Hundreds of Rohingya refugees staged a peaceful protest in Camp 24 LMS in Cox’s Bazar on March 31, voicing alarm over proposed reductions in food assistance and a controversial aid categorization system that could redefine access to humanitarian support.
Core Developments
According to protest participants, families gathered inside the camp to oppose planned cuts to food rations—widely regarded as the primary lifeline for over one million Rohingya refugees living in Bangladesh.
Refugees warned that any reduction in assistance would disproportionately affect the most vulnerable, including children, elderly individuals, and female-headed households. With strict movement restrictions and limited livelihood opportunities, most families remain entirely dependent on humanitarian aid.
Community members also rejected a proposed classification system intended to categorize refugees based on vulnerability levels. Protesters argued that such distinctions fail to reflect the uniform hardship experienced across camps.
“We all suffer the same conditions here. Dividing us will only create conflict,” one participant said.
Many expressed concern that categorization could result in unequal food distribution and deepen internal divisions within an already fragile refugee community.
Aid Policy Shift and Structural Pressures
The proposed changes come amid growing funding constraints faced by international agencies such as World Food Programme and UNHCR, which have repeatedly warned of resource shortfalls affecting Rohingya operations in Bangladesh.
Humanitarian actors have increasingly explored targeted aid models—prioritizing the “most vulnerable”—as global crises divert donor attention and funding.
However, critics argue that such approaches may be ill-suited to the Rohingya context, where structural deprivation—legal, economic, and geographic—affects nearly all refugees equally.
Geopolitical Context: Bangladesh–Myanmar Tensions
The protest underscores broader regional dynamics shaping the Rohingya crisis. Bangladesh continues to host over a million refugees with limited international burden-sharing, while repatriation efforts remain stalled due to instability in Myanmar’s Rakhine State.
The rise of the Arakan Army (AA), now a dominant non-state actor in parts of Rakhine, has further complicated prospects for safe return. Reports of militarization, recruitment pressures, and governance uncertainty raise serious concerns about conditions necessary for voluntary repatriation.
For Bangladesh, prolonged refugee presence creates mounting economic, environmental, and security pressures—factors that indirectly influence humanitarian policy decisions, including aid scaling and management.
Arakan Army (AA) Dynamics and Security Spillover Risks
Analysts note that deteriorating living conditions in the camps could intersect with evolving dynamics across the Naf River. Armed actors, including the Arakan Army (AA), have expanded their influence in northern Rakhine, raising concerns over:
Cross-border insecurity
Informal recruitment networks
Increased vulnerability of displaced populations
While no direct link has been established between the protest and armed group activities, worsening humanitarian conditions are widely recognized as a risk factor for instability.
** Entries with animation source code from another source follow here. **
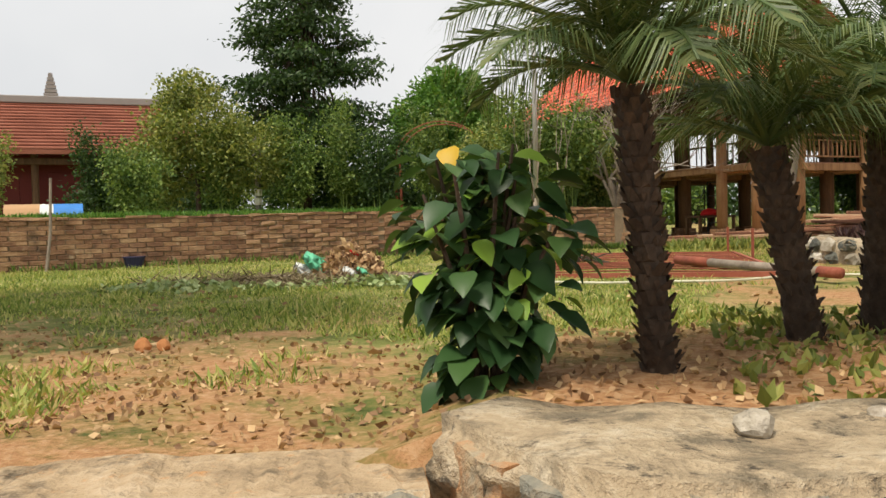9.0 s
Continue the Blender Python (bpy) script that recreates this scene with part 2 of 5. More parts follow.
def ground_material():
    """Lawn soil: thin grass tint, ochre bare earth in patches and near the stairs, ash where rubbish was burnt."""
    m, n, l, p = tree_of("lawn_soil")
    tc = n.new("ShaderNodeTexCoord")
    co = tc.outputs["Object"]
    big, mid, fine = add_noise(n, l, co, 0.45, 5), add_noise(n, l, co, 2.4, 6, 0.7), add_noise(n, l, co, 28, 5, 0.7)
    grass = ramp_of(n, l, mid, [(0.32, (0.075, 0.10, 0.025)), (0.5, (0.20, 0.215, 0.06)), (0.66, (0.42, 0.36, 0.17))])
    earth = ramp_of(n, l, fine, [(0.3, (0.27, 0.13, 0.06)), (0.5, (0.42, 0.23, 0.11)), (0.7, (0.52, 0.34, 0.19))])
    xyz = n.new("ShaderNodeSeparateXYZ")
    l.new(co, xyz.inputs[0])
    near = n.new("ShaderNodeMapRange")
    l.new(xyz.outputs["Y"], near.inputs["Value"])
    near.inputs["From Min"].default_value, near.inputs["From Max"].default_value = 9.6, 13.5
    near.inputs["To Min"].default_value, near.inputs["To Max"].default_value = 0.24, 0.0
    side = n.new("ShaderNodeMapRange")
    l.new(xyz.outputs["X"], side.inputs["Value"])
    side.inputs["From Min"].default_value, side.inputs["From Max"].default_value = -2.7, -1.0
    side.inputs["To Min"].default_value, side.inputs["To Max"].default_value = -0.03, 0.13
    f = arith(n, l, "ADD", arith(n, l, "MULTIPLY", big, 0.5), arith(n, l, "MULTIPLY", mid, 0.5))
    f = arith(n, l, "ADD", f, arith(n, l, "ADD", near.outputs[0], side.outputs[0]))
    f = arith(n, l, "ADD", f, arith(n, l, "MULTIPLY", arith(n, l, "SUBTRACT", fine, 0.5), 0.25))
    mask = ramp_of(n, l, f, [(0.56, (0, 0, 0)), (0.70, (1, 1, 1))])
    col = blend(n, l, mask, grass, earth)
    d = n.new("ShaderNodeVectorMath")
    d.operation = "DISTANCE"
    mp = n.new("ShaderNodeMapping")
    mp.inputs["Scale"].default_value = (0.62, 1.15, 0)
    l.new(co, mp.inputs["Vector"])
    l.new(mp.outputs[0], d.inputs[0])
    d.inputs[1].default_value = (-5.35 * 0.62, 16.6 * 1.15, 0)
    ash = arith(n, l, "ADD", d.outputs["Value"], arith(n, l, "MULTIPLY", mid, 0.7))
    scaled = arith(n, l, "MULTIPLY", ash, 0.5)
    amask = ramp_of(n, l, scaled, [(0.52, (1, 1, 1)), (0.68, (0, 0, 0))])
    ashc = ramp_of(n, l, fine, [(0.3, (0.12, 0.095, 0.08)), (0.55, (0.24, 0.20, 0.17)), (0.75, (0.42, 0.38, 0.34))])
    col = blend(n, l, amask, col, ashc)
    l.new(col, p.inputs["Base Color"])
    p.inputs["Roughness"].default_value = 0.95
    p.inputs["Specular IOR Level"].default_value = 0.15
    bp = n.new("ShaderNodeBump")
    bp.inputs["Strength"].default_value, bp.inputs["Distance"].default_value = 0.8, 0.03
    l.new(arith(n, l, "ADD", fine, mid), bp.inputs["Height"])
    l.new(bp.outputs[0], p.inputs["Normal"])
    return m


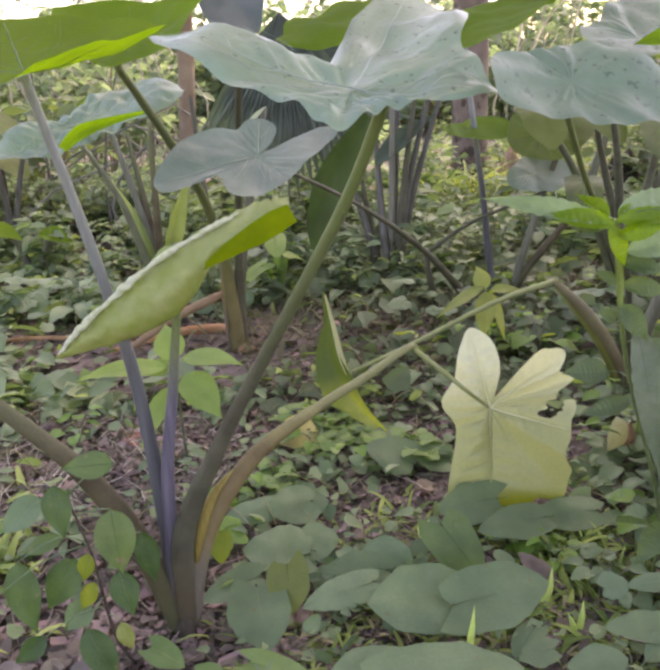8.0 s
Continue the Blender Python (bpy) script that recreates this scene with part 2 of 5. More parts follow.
SAP_MID = material("mid_green_sapling_leaf", (0.085, 0.135, 0.055), (0.135, 0.19, 0.08), 0.45, 16, 200, 0.25, 0.32, (1.6, 1.8, 0.5), 0.15)
PALE_SHOOT = material("pale_grass_shoot", (0.46, 0.60, 0.24), (0.56, 0.70, 0.32), 0.5, 16, 200, 0.2, 0.45, (1.3, 1.4, 0.6), 0.08)
WHITE_SHOOT = material("whitish_rolled_leaf", (0.42, 0.47, 0.34), (0.55, 0.59, 0.46), 0.5, 14, 160, 0.2, 0.3, (1.1, 1.2, 0.8), 0.05)
PALE_WEED = material("pale_grey_green_leaf", (0.155, 0.225, 0.125), (0.22, 0.30, 0.175), 0.5, 16, 200, 0.25, 0.25, (1.4, 1.7, 0.5), 0.15)
PALM_LEAF = material("palm_leaflet", (0.085, 0.11, 0.09), (0.13, 0.16, 0.13), 0.5, 6, 100, 0.2, 0.2, (1.4, 1.7, 0.7), 0.2)
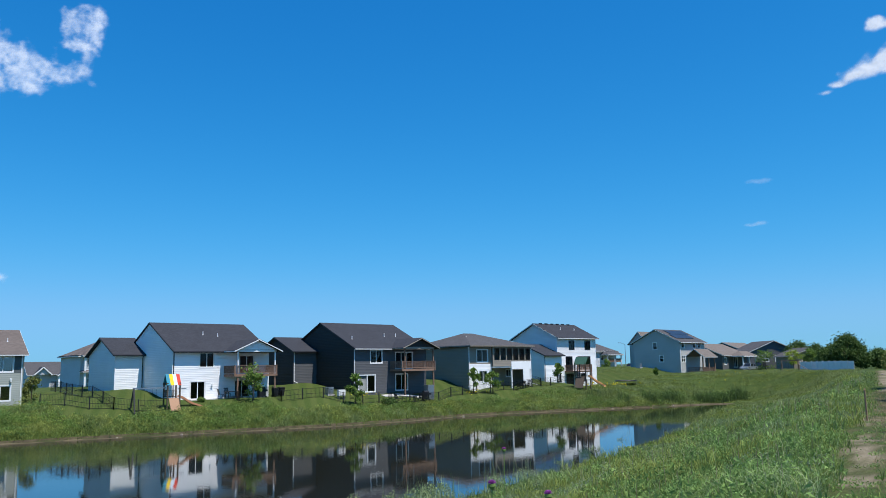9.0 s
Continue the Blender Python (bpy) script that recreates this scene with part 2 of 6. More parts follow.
# ---- the lie of the land ----
ROW = Vector((0.824, 0.566))        # the way along the berm and the near row of houses
SIDE = Vector((0.566, -0.824))      # to the right of it
SHORE = [(-70.4, 34.5), (-66.2, 45.2), (-55.8, 55.6), (-36.7, 67.8), (-24.7, 74.0), (-15.1, 76.6), (0.0, 81.3), (18.1, 83.2), (35.2, 85.3), (53.8, 90.7), (70.4, 90.4), (79.0, 89.7), (88.6, 90.0), (95.0, 88.8), (93.4, 84.8), (81.7, 76.6), (65.4, 64.8), (49.2, 52.4), (33.4, 41.9), (18.1, 32.8), (4.8, 22.8), (-11.4, 9.5), (-26.7, -5.7), (-43.8, -13.3), (-62.8, -7.6), (-74.3, 11.4)]


def rounded(pts, k=5):
    out, n = [], len(pts)
    for i in range(n):
        p0, p1, p2, p3 = (np.array(pts[(i + j) % n], float) for j in (-1, 0, 1, 2))
        for s in np.arange(k) / k:
            out.append(0.5 * (2 * p1 + (p2 - p0) * s + (2 * p0 - 5 * p1 + 4 * p2 - p3) * s * s + (3 * p1 - p0 - 3 * p2 + p3) * s ** 3))
    return np.array(out)


POND = rounded(SHORE)
POND *= 1.04 - 0.035 * np.clip((POND[:, :1] - 5) / 30, 0, 1)
WATER = -0.25       # level of the pond
POND += np.array([[0.5 * math.sin(i * 1.7) + 0.4 * math.sin(i * 0.63), 0.5 * math.cos(i * 2.3)] for i in range(len(POND))]) * 0.6


def shore_distance(x, y):
    """Metres from the water's edge, negative over the water."""
    x, y = np.atleast_1d(np.asarray(x, float)), np.atleast_1d(np.asarray(y, float))
    best = np.full(x.shape, 1e9)
    inside = np.zeros(x.shape, bool)
    for a, b in zip(POND, np.roll(POND, -1, 0)):
        d = b - a
        s = np.clip(((x - a[0]) * d[0] + (y - a[1]) * d[1]) / (d @ d), 0, 1)
        best = np.minimum(best, (x - a[0] - s * d[0]) ** 2 + (y - a[1] - s * d[1]) ** 2)
        with np.errstate(divide="ignore", invalid="ignore"):
            inside ^= ((a[1] > y) != (b[1] > y)) & (x < (b[0] - a[0]) * (y - a[1]) / (b[1] - a[1]) + a[0])
    return np.where(inside, -1, 1) * np.sqrt(best)


ANCHORS = []    # x, y, level: ground at the houses and along the berm
for s in range(-60, 221, 14):
    ANCHORS += [(*(ROW * s - SIDE * 3), 4.2), (*(ROW * s + SIDE * 2), 4.2)]
    ANCHORS += [(*(ROW * s + SIDE * 15), 3.45 + 0.007 * max(s - 30, 0)), (*(ROW * s + SIDE * 30), 3.6 + 0.007 * max(s - 30, 0))]


def stand(x, y, yaw, W, D, z, rise=1.2):
    """Records the ground round a house."""
    c, s = math.cos(radians(yaw)), math.sin(radians(yaw))
    for u, v, dz in ((0, -1, 0), (W / 2, -1, 0), (W, -1, 0), (-3, 8, rise), (W + 3, 8, rise), (0, D + 10, rise + 0.2), (W, D + 10, rise + 0.2)):
        ANCHORS.append((x + u * c - v * s, y + u * s + v * c, z + dz))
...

Legal and UN Framework Considerations
Under international humanitarian principles, aid distribution must adhere to non-discrimination, impartiality, and needs-based allocation. However, implementation remains complex in protracted refugee settings like Cox’s Bazar.
The Rohingya—denied citizenship in Myanmar and classified as stateless—remain under the protection mandate of UN agencies, yet lack enforceable legal guarantees ensuring long-term rights.
Observers warn that reducing food assistance without viable alternatives could raise concerns under international human rights standards, particularly regarding the right to adequate food and dignity.
Community Response and Call for Dialogue
Despite strong opposition to the proposed measures, protest participants emphasized their willingness to engage constructively with authorities and humanitarian agencies.
Refugee leaders called for:
Equal food distribution across all households
Transparent consultation processes
Policies reflecting ground realities rather than administrative classifications
“We are not rejecting cooperation,” one community member said. “We are asking for fairness and survival.”
Conclusion
The Camp 24 LMS protest reflects a critical inflection point in the Rohingya humanitarian response. As funding shortages, geopolitical tensions, and evolving conflict dynamics reshape the crisis, decisions made today may carry long-term implications for stability—both inside the camps and across the Bangladesh–Myanmar frontier.